A Pride of Poppies by Julie Bozza
My rating: 4 of 5 stars
Quite often the blurb for a book exaggerates, or offers a promise that the words inside simply do not deliver. I am pleased to say that, in the case of A Pride of Poppies, the stories within do much, much more. Each story has clearly been written from the heart and with the heart of the characters in mind. We do not just see the lives of lesbians and gays either, one of my favourites stories of the anthology being that of an intersex character.
What really struck me, as I read each for the first time, was that so much seems to have changed for the LGBTQIA community in the last hundred years in terms of recognition and decriminalisation of their lifestyles and yet the core of each of the stories still holds true today – that being free to be yourself and love who and how you want can still be one of the hardest tasks in the world.
I cannot, hand on heart, say that each story accurately represents every aspect of the war that it includes, but I wouldn’t expect to be able to. In fiction the story is always the most important part and anyone who picks up a work of fiction expecting cold hard fact is always set for disappointment. What I can say is that I was swept up by the emotions of each story, concerned more for the characters than anything else, and I certainly didn’t find myself jolted out of any story thanks to any jarring incorrect portrays of life (whether in the trenches or on the home front) in WWI. Which is as it should be.

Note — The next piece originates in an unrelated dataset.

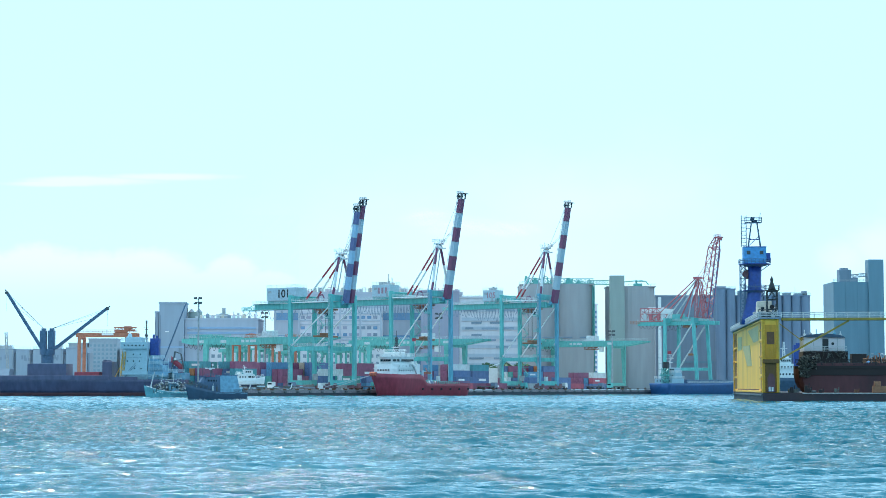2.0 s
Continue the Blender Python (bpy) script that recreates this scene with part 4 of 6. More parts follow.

Of course, as is the case with any anthology containing stories from a myriad of authors, there are some that I prefer more than others, but I can, hand on heart, say that I didn’t find one that didn’t move me or make me think about some aspect of living at a LGBTQIA person during the war that I hadn’t considered before. This is something that, given my deep and abiding interest in WWI, you should know is no idle praise and I feel quite honoured to have been asked to review the book before its general release.